Bench Memos

Law & the Courts

Collegiality, Liberal Style, on the Ninth Circuit

Irony alert: In this front-page article in the Los Angeles Times, several “veteran” Democratic appointees on the Ninth Circuit launch anonymous attacks on the supposed lack of collegiality of some of their new colleagues. Gee, how collegial of them to do so. And how strange that judges who “refused to be quoted by name” would defend their unattributed attacks by “saying they were not authorized to speak about what goes on behind the scenes.” If they’re not authorized to speak in their own names, on what possible basis do they think that they’re authorized to give anonymous quotes?

Judge Daniel P. Collins (disclosure: my former co-clerk for Justice Scalia and a longtime friend) is a particular target of the criticism. The complaints about how he “has appeared oblivious to court tradition” are amusing.

First, we’re told, Collins “has sent memos at all times of the night in violation of a court rule.” But from what I can tell, no such “rule” exists. And why would anyone prefer to get the memo the next day? A judge who prefers not to work as hard as Collins can make his or her own decision to read the memo in the morning. (Addendum: There evidently is some sort of preferred practice regarding memos the day before en banc votes.)

The second complaint is that Collins “objected to other judges’ rulings in language that some colleagues found combative.” To illustrate the point, the article notes that in a dissent from denial of rehearing en banc Collins called one panel decision “‘deeply flawed,’ ‘plagued’ by legal error and marked by ‘confused analysis.’” (The internal quotes are Collins’s words.) In response, two Democratic appointees said that his dissent “misrepresents the legal context of the case and wildly exaggerates the purported consequences of the panel opinion.” (Emphasis added.) On a scale of combativeness, I don’t see how the language of the Democratic appointees would get a lower score than Collins’s would, and I would have thought that “veteran” judges would have thicker skin.

The much more important question ought to be who is right.
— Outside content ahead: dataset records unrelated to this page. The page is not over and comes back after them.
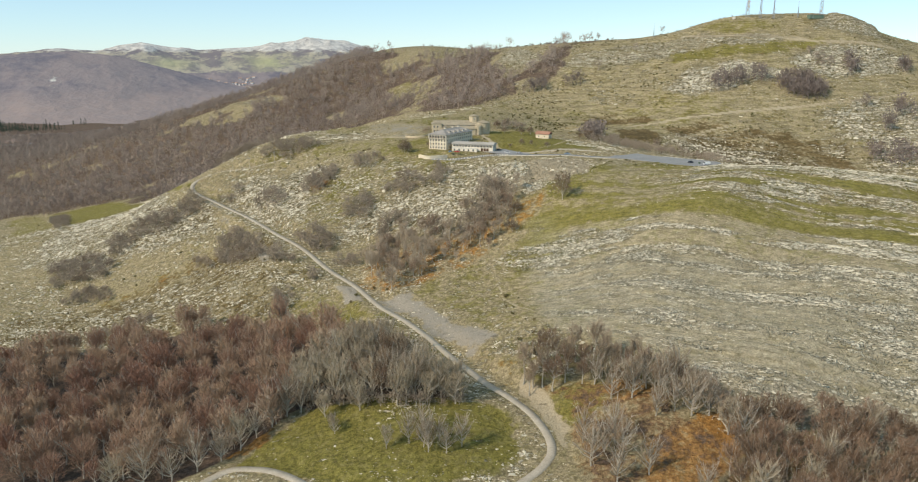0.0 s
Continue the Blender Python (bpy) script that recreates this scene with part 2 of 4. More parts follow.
def ground_material():
    m = Nodes("hillside", 0.95, 0.1)
    fine, broad, mid = m.noise(1.3, 6, 0.7), m.noise(0.07, 5, 0.65), m.noise(0.28, 4, 0.65)
    speck = m.ramp(fine, 0.3, 0.7)
    dry = m.mix(speck, (0.212, 0.171, 0.096), (0.385, 0.318, 0.198))
    dry = m.mix(m.ramp(mid, 0.42, 0.62), dry, m.mix(speck, (0.176, 0.147, 0.075), (0.318, 0.267, 0.152)))
    green = m.mix(speck, (0.118, 0.108, 0.024), (0.225, 0.193, 0.056))
    green = m.mix(m.ramp(mid, 0.45, 0.7), green, (0.215, 0.185, 0.07))
    loose = m.math("ADD", m.math("MULTIPLY", m.math("SUBTRACT", broad, 0.5), 1.3), m.math("MULTIPLY", m.math("SUBTRACT", mid, 0.5), 0.9))

    def share(name, lo, hi, swing=1.0):
        return m.ramp(m.math("ADD", m.attr(name), m.math("MULTIPLY", loose, swing)), lo, hi)

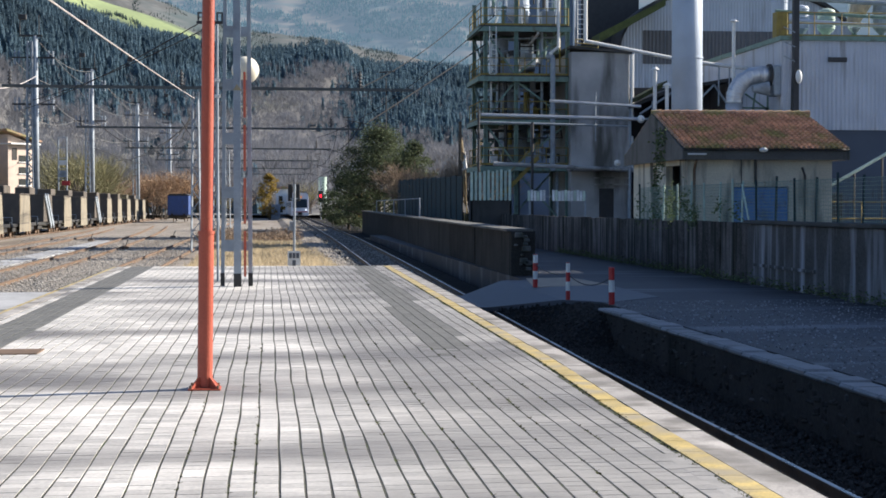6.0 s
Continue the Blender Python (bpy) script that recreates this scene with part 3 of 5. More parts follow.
# ---- catenary ----
def lattice_mast(name, x, y, h, w, mat, label, t=0.07):
    ms = tagged(empty(name, pose(x, y, -0.95)), label, "mast", group="catenary masts")
    d = w
    for sx in (-1, 1):
        for sy in (-1, 1):
            part("leg", bar(bmesh.new(), (sx * w / 2, sy * d / 2, 0), (sx * w / 2 * 0.55, sy * d / 2 * 0.55, h), t), mat, ms)
    n = int(h / 0.55)
    for i in range(n):
        a, b = h * i / n, h * (i + 1) / n
        ka, kb = 1 - 0.45 * i / n, 1 - 0.45 * (i + 1) / n
        s = 1 if i % 2 else -1
        bm = bmesh.new()
        for sy in (-1, 1):
            bar(bm, (s * w / 2 * ka, sy * d / 2 * ka, a), (-s * w / 2 * kb, sy * d / 2 * kb, b), t * 0.6)
        for sx in (-1, 1):
            bar(bm, (sx * w / 2 * ka, s * d / 2 * ka, a), (sx * w / 2 * kb, -s * d / 2 * kb, b), t * 0.6)
        part("lacing", bm, mat, ms)
    return ms


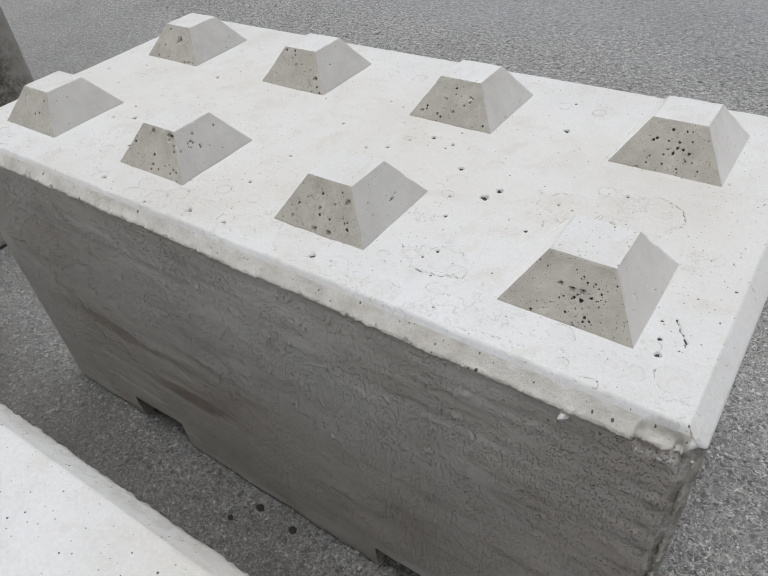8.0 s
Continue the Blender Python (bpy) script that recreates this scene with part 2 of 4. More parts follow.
def mat_front():
    """Formwork face of the nearest block: grey-green cement skin, a brown scoured band."""
    m = Mat("stained formwork concrete")
    v = m.coords
    x, y, z = m.split(v)
    wob = m.math("MULTIPLY", m.math("SUBTRACT", m.noise(v, 3.5, 6, 0.66), 0.5), 0.60)
    fray = m.math("MULTIPLY", m.math("SUBTRACT", m.noise(v, 38, 5, 0.75), 0.5), 0.16)
    zz = m.math("ADD", m.math("ADD", z, wob), fray)
    rag = m.noise(v, 15, 6, 0.72)
    rust = m.noise(m.map(v, (1.2, 1, 0.9)), 42, 7, 0.78)
    # skin
    skin = m.ramp(m.noise(v, 8, 7, 0.66), (0.3, (0.50, 0.482, 0.43)), (0.7, (0.61, 0.592, 0.535)))
    # right part of the skin darkened in colour to stand for weaker light
    skin = m.mix(m.math("MULTIPLY", m.step(m.math("ADD", x, wob), 0.45, 0.85), 0.8), skin, m.mix(1.0, skin, (0.74, 0.735, 0.71), "MULTIPLY"))
    # scoured band: brown, raked upright, with pale flecks left standing
    rake = m.noise(m.map(v, (300, 1, 55), turn=(0, 3, 0)), 1.2, 4, 0.75)
    fleck = m.noise(m.map(v, (0.65, 1, 1.35), turn=(0, -8, 0)), 27, 9, 0.80, 0.2)
    chip = m.noise(m.map(v, (0.85, 1, 1.2)), 105, 5, 0.72, 0.4)
    patch = m.noise(m.map(v, (1.3, 1, 0.8), turn=(0, -25, 0)), 6.5, 8, 0.72)
    lefty = m.step(m.math("ADD", x, wob), 0.72, 0.50)
    brown = m.ramp(patch, (0.36, (0.42, 0.365, 0.31)), (0.48, (0.58, 0.52, 0.455)), (0.60, (0.74, 0.685, 0.61)))
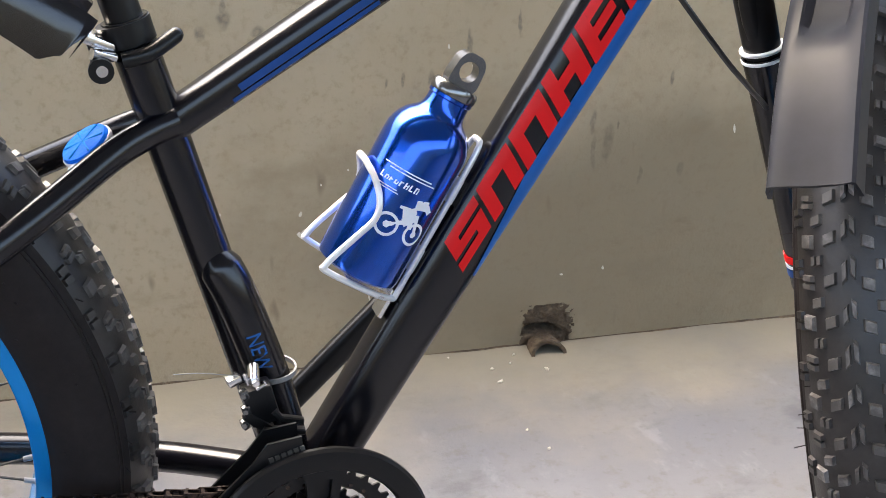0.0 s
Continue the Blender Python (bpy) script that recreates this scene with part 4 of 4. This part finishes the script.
def down_patch(s, corners, n=6, grow=0.0008):
    (a0, q0), (a1, q1), (a2, q2), (a3, q3) = corners
    verts = []
    for i in range(n + 1):
        w = i / n
        for (x0, z0), (x1, z1) in (((a0, q0), (a3, q3)), ((a1, q1), (a2, q2))):
            verts.append(down_face(x0 + (x1 - x0) * w, z0 + (z1 - z0) * w, grow))
    return s.add(verts, [(2 * i, 2 * i + 1, 2 * i + 3, 2 * i + 2) for i in range(n)])


s = Shape()
for i in range(24):
    a = 0.045 + i * 0.018
    top = lambda v: -0.0085 - 0.010 * max(0, 1 - (v - 0.045) / 0.09)
    low = lambda v: -0.0215 - 0.010 * (v + 0.1)
    down_patch(s, [(a, low(a)), (a + 0.018, low(a + 0.018)), (a + 0.018, top(a + 0.018)), (a, top(a))])
decal(s, STRIPE_BLUE, "blue stripe along the lower edge of the down tube")


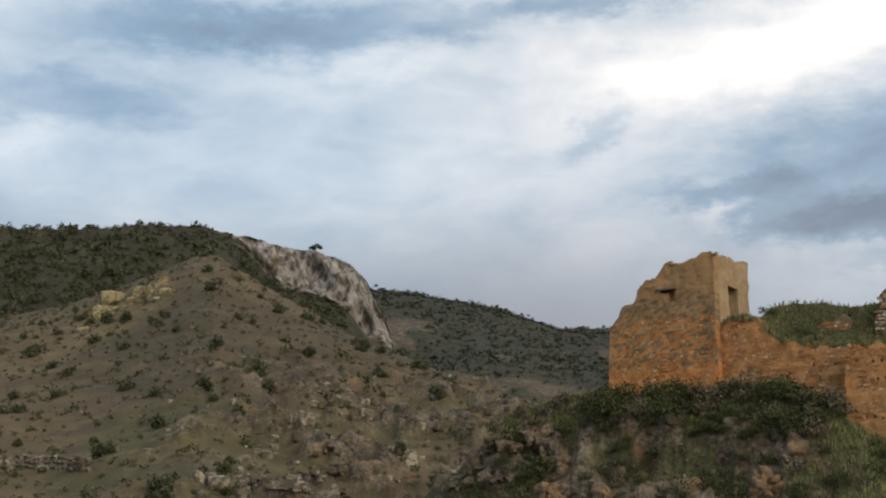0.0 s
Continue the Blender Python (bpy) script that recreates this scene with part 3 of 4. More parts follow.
def turret_zone(name, mat, base, top, label):
    wall(name, mat, -38.7, -29.6, base, [(s, min(z, top + 0.12 * math.sin(s * 1.9))) for s, z in TURRET_TOP], 0.0, 0.95, TURRET_NICHE, parent=TURRET, rough=0.12, seed=9, ragged=0.22 if top > 40 else 0.06, cell=0.28, lean=turret_lean, label=label)


turret_zone("lower_wall", TURRET_EARTH, 13.0, 22.95, "orange rubble face")
turret_zone("render_band", TURRET_BAND, 22.7, 24.5, "brown band of old lime render")
turret_zone("upper_wall", BROWN_EARTH, 24.2, 99.0, "browner broken top")
# right-hand face in the brightened side render
wall("side_wall", LIT_SIDE_RENDER, 0.96, 7.3, 13.0, [(0.96, 27.65), (2, 27.75), (3.2, 27.9), (5.0, 27.95), (6.2, 28.15), (7.3, 28.25)], -29.6, -30.5, [(2.9, 4.9, 23.0, 25.6)], parent=TURRET, rough=-0.08, seed=10, along="d", ragged=0.2)
wall("back_wall", EARTH, -36, -30.5, 13.0, [(-36, 20), (-33, 24.5), (-31.5, 26.5), (-30.5, 27.6)], 6.4, 7.3, parent=TURRET, rough=0.1, seed=11)
part("blocking", box_mesh(-34.2, -32.8, 0.5, 0.93, 24.0, 25.2), RUBBLE_BED, TURRET, "blocked niche")
part("lintel", box_mesh(-34.5, -32.7, -0.18, 0.5, 25.1, 25.25, 0.02), ROUGHCAST, TURRET, "jutting dark timber lintel")
RUIN = castle_thing("rubble_stump", "stump of a pale rubble wall on the grassy rampart", "ruined wall")
STUMP_TOP = [(-19.2, 22.2), (-19.0, 22.9), (-18.95, 23.2), (-18.76, 23.3), (-18.7, 24.25), (-18.2, 24.6), (-16.9, 24.5), (-16.85, 24.75), (-15.9, 24.5), (-15.85, 24.0), (-15.1, 23.95), (-15.0, 23.3), (-14.3, 22.8)]
wall("stump_wall", GREY_BED, -19.2, -14.3, 20.2, STUMP_TOP, 6.0, 7.2, parent=RUIN, rough=0.10, seed=12, ragged=0.3)


# ---- stones set in the walls ----
rng = np.random.default_rng(7)


def block_mesh(kind):
    """One dressed block a metre long, high and deep, with knocked corners; its front is at y = 0."""
    c = np.random.default_rng(40 + kind).uniform(0.015, 0.06, 8)
    v = [(0, 1, 0), (1, 1, 0), (1, 1, 1), (0, 1, 1),
         (c[0], 0, c[1] * 1.6), (1 - c[2], 0, c[3] * 1.6), (1 - c[4], 0, 1 - c[5] * 1.6), (c[6], 0, 1 - c[7] * 1.6)]
    f = [(0, 1, 5, 4), (1, 2, 6, 5), (2, 3, 7, 6), (3, 0, 4, 7), (4, 5, 6, 7)]
    return v, f


def block_data(name, mat, kind):
    me = bpy.data.meshes.new(name)
    me.from_pydata(*(lambda v, f: (v, [], f))(*block_mesh(kind)))
    me.materials.append(mat)
    return me


def courses(s0, s1, z0, z1, high, long, skip=()):
    """Places of blocks in courses: s, z, length, height."""
    z = z0
    while z < z1 - 0.15:
        h = min(high * rng.uniform(0.8, 1.2), z1 - z)
        s = s0 - rng.uniform(0, long * 0.7)
        while s < s1:
            w = long * rng.uniform(0.55, 1.5)
            a, b = max(s, s0), min(s + w, s1)
            cut = [k for k in skip if a < k[1] and b > k[0] and z < k[3] and z + h > k[2]]
            for left, right in (((a, cut[0][0]), (cut[0][1], b)) if cut else ((a, b),)):
                if right - left > 0.12:
                    yield left, z, right - left, h
            s += w
        z += h


wall("mortar_bed", JOINT, 0.2, 10.96, 24.0, [(0.2, 36.0), (5.0, 36.05), (10.96, 36.0)], -0.06, -0.005, [SLOT], parent=KEEP, rough=0.0, label="pale lime joints between the courses")
BLOCKS = [block_data("block", ASHLAR, k) for k in range(6)]
OCHRES = [block_data("block", OCHRE_ASHLAR, k) for k in range(6)]
for n, (s, z, w, h) in enumerate(courses(0.22, 10.98, 24.05, 35.95, 0.50, 0.86, [SLOT])):
    proud = rng.uniform(0.008, 0.045)
    # joints are raked wide low down and along a few courses, and all but closed elsewhere
    wide = 0.012 + 0.038 * float(np.clip(0.42 + 1.1 * fbm(s * 0.5, z, 4.0, 2.2, 3) + 0.5 * float(np.clip((28.2 - z) / 2, -0.3, 1)), 0, 1))
    js, jz = wide * rng.uniform(0.15, 0.8), wide * rng.uniform(0.5, 1.2)
    warm = 33.2 < z < 35.2 and s < 6.4 and rng.random() < 0.7 or rng.random() < 0.05
    ob = new("block", (OCHRES if warm else BLOCKS)[n % 6])
    ob.parent = KEEP
    ob.location, ob.scale = (s + js, -0.06 - proud, z + jz), (w - 2 * js, proud + 0.02, h - 2 * jz)


for n, (z, h) in enumerate(((30.52, 0.42), (28.80, 0.46))):
    ob = new("block", BLOCKS[n])
    ob.parent = KEEP
    ob.location, ob.scale = (3.0, -0.085, z), (0.95, 0.045, h)


def set_stones(name, mat, parent, places, face, depth, seed, label="", along="s", skew=0.0):
    """Many small stones bedded in one wall face, joined."""
    r = np.random.default_rng(seed)
    verts, faces = [], []
    for s, z, w, h in places:
        v, f = block_mesh(r.integers(0, 99))
        v = np.array(v) + r.uniform(-0.09, 0.09, (8, 3)) * (1, 0.4, 1)
        proud = depth * r.uniform(0.3, 1.0)
        v = v * (w * 0.94, proud + 0.12, h * 0.9) + (s, face - proud, z)
        if along == "d":
            v = np.stack([2 * face - v[:, 1] + skew * v[:, 0], v[:, 0], v[:, 2]], 1)
        k = len(verts)
        verts.extend(v)
        faces.extend([tuple(i + k for i in q) for q in f])
    return tagged(mesh_object(name, verts, faces, mat, parent, label), kind="stuff")


def below(rows, places, drop=0.05, share=0.75, seed=0):
    r = np.random.default_rng(seed)
    for s, z, w, h in places:
        if z + h < np.interp(s + w / 2, [p[0] for p in rows], [p[1] for p in rows]) - drop and r.random() < share:
            yield s, z, w, h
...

On that question, I’d bet big on Collins. I’ll also note that the issue at stake did not have the typical liberal vs. conservative ideological valence: Collins was defending the ability of Indian tribes to detain and investigate non-Indians for suspected violations of state and federal law within the boundaries of Indian reservations.

The third complaint is that Collins “moved quickly to challenge rulings by his new colleagues, calling for review of five decisions by three-judge panels, and some of the calls came before Collins even had been assigned to his first panel.” Further: “Judges said it was unprecedented for a new jurist to try to overturn so many decisions in such a short period of time.”

As soon as he joined the Ninth Circuit, Collins had not just a right but a duty to exercise his full responsibilities as a judge. The idea that he shouldn’t have taken part in en banc matters until he “had been assigned to his first panel” makes no sense. And having clerked on the Ninth Circuit when Judge Alex Kozinski came onboard, I doubt very much that there is anything about Collins’s first year on the court that is “unprecedented.”

I’m confident that Collins won’t be intimidated by this anonymous bullying. As one judge puts it, “I think he will be fine, though he will never be a go-along-get-along guy.” I think that Collins will be excellent, and when it comes to judicial decisionmaking, go-along-to-get-along strikes me as a vice rather than a virtue.

The article also makes a drive-by attack on Judge Lawrence VanDyke. It quotes the ABA’s harsh critique of VanDyke but makes no mention of the scathing criticism that the ABA received. (See, for example, Josh Blackman’s Atlantic essay.) It also notes that “VanDyke cried during his confirmation hearing when attempting to rebut criticism that he might be unfair to the LGBTQ community.” I find it very odd that VanDyke’s critics use his crying against him. VanDyke’s tears accompanied his moving testimony that “it is a fundamental belief of mine that all people are created in the image of God and they should all be treated with dignity and respect.” That strikes me as quite a rebuttal to the ill-founded charge against him.